Brief: Restate the data word for word and leave the images out.

Dataset excerpt:

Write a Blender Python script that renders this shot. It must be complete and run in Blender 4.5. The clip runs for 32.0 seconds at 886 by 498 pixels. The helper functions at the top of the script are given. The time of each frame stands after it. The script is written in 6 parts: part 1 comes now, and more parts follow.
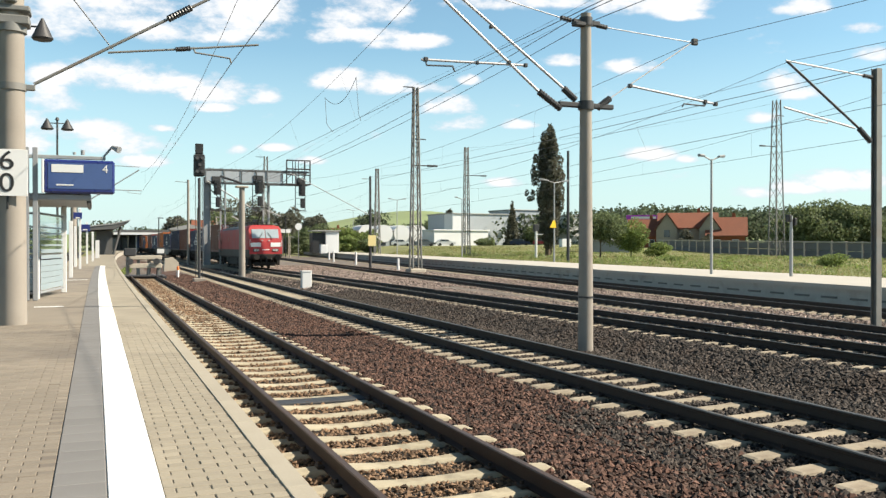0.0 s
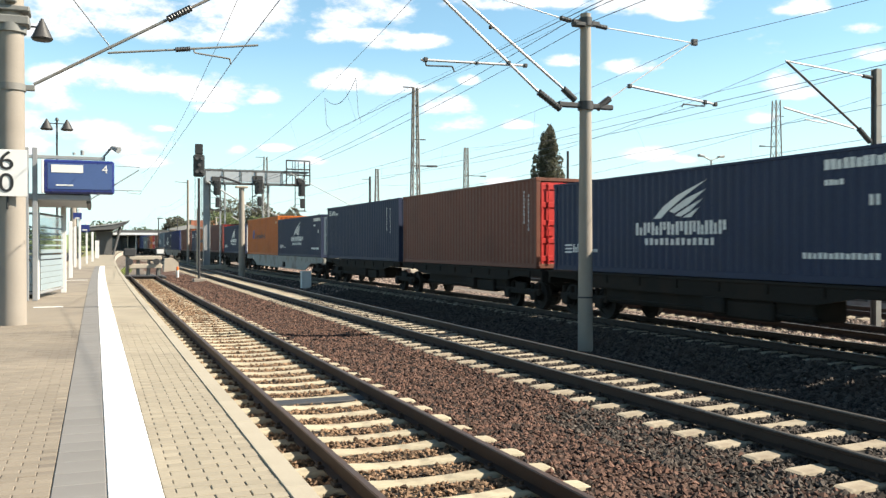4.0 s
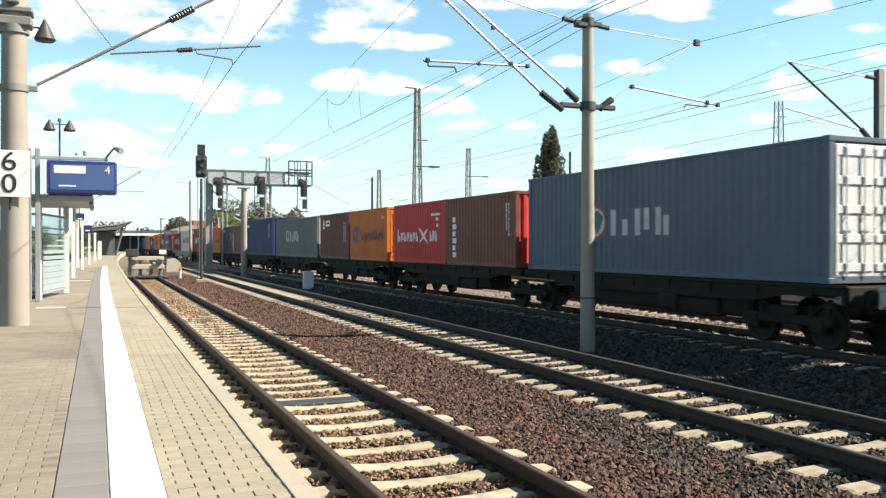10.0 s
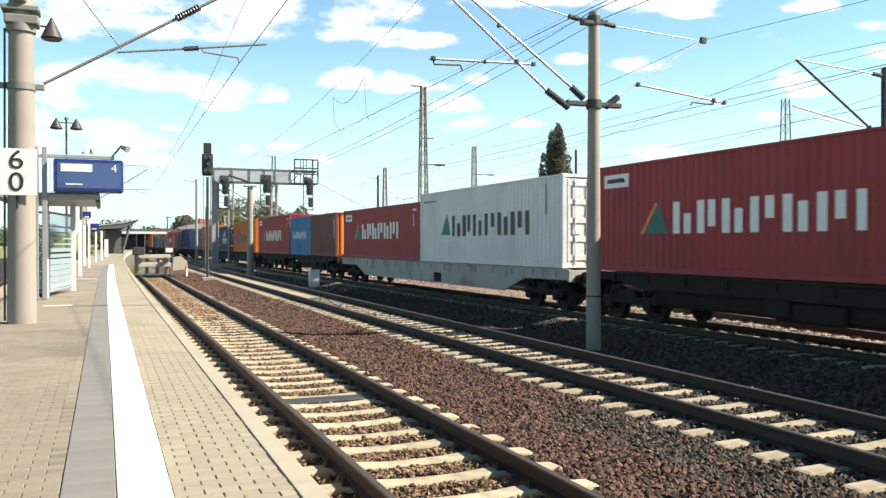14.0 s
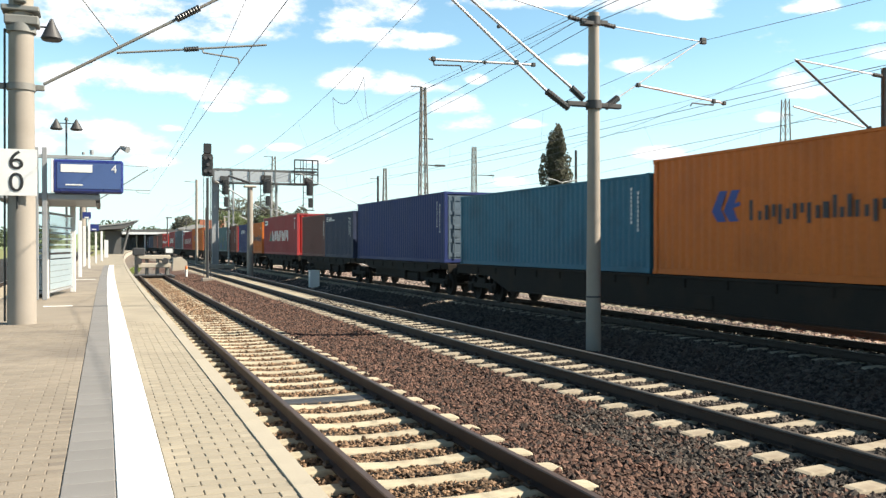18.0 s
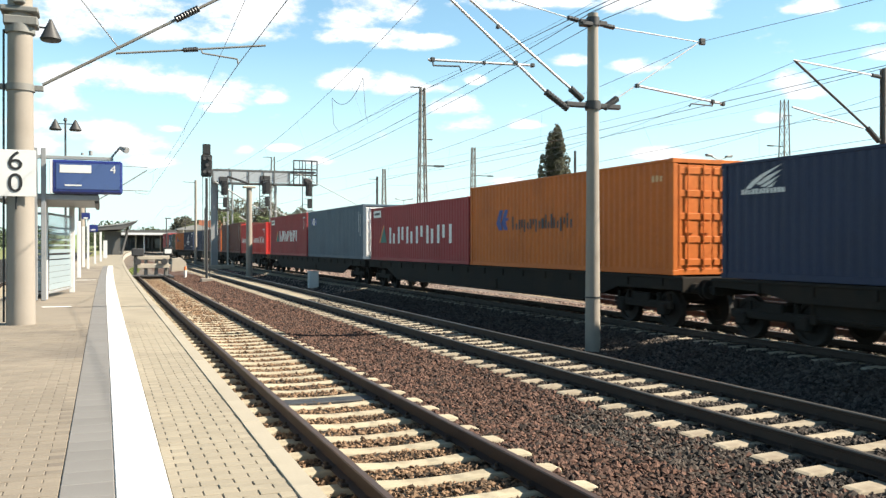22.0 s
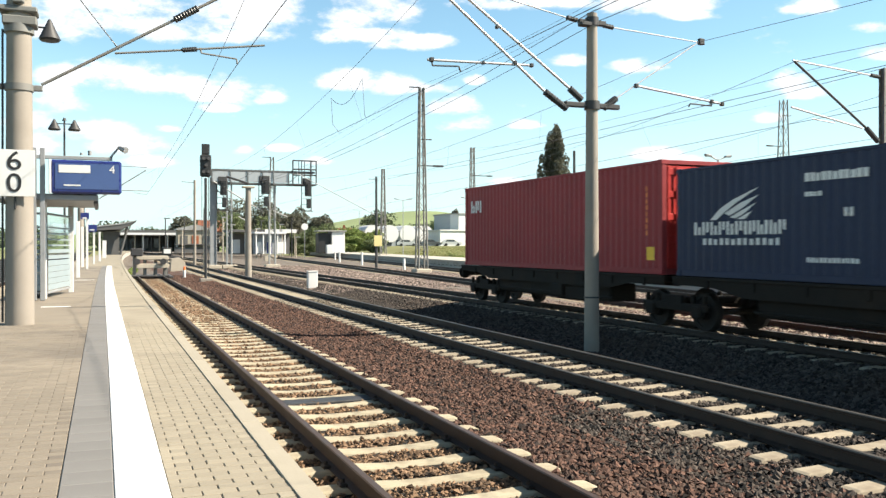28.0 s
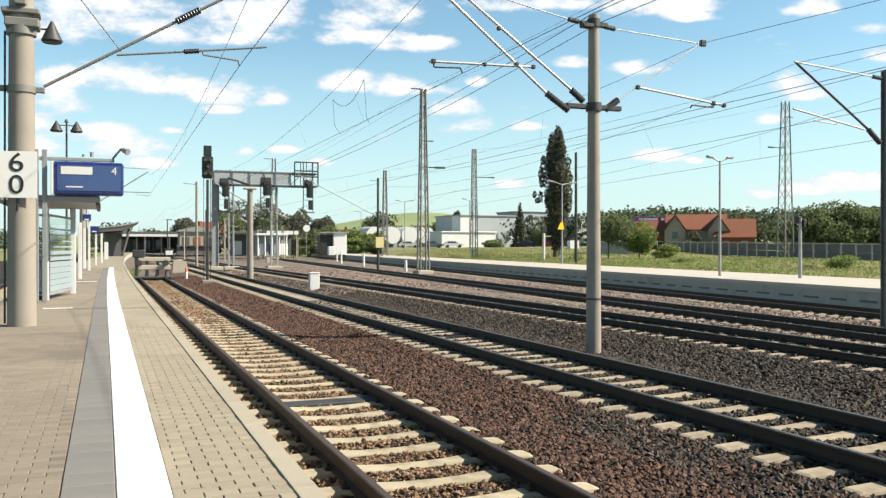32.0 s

Output:
Write a Blender Python script that renders this shot. It must be complete and run in Blender 4.5. The clip runs for 32.0 seconds at 886 by 498 pixels. The helper functions at the top of the script are given. The time of each frame stands after it. The script is written in 6 parts: part 1 comes now, and more parts follow.
0.0 s
4.0 s
10.0 s
14.0 s
18.0 s
22.0 s
28.0 s
32.0 s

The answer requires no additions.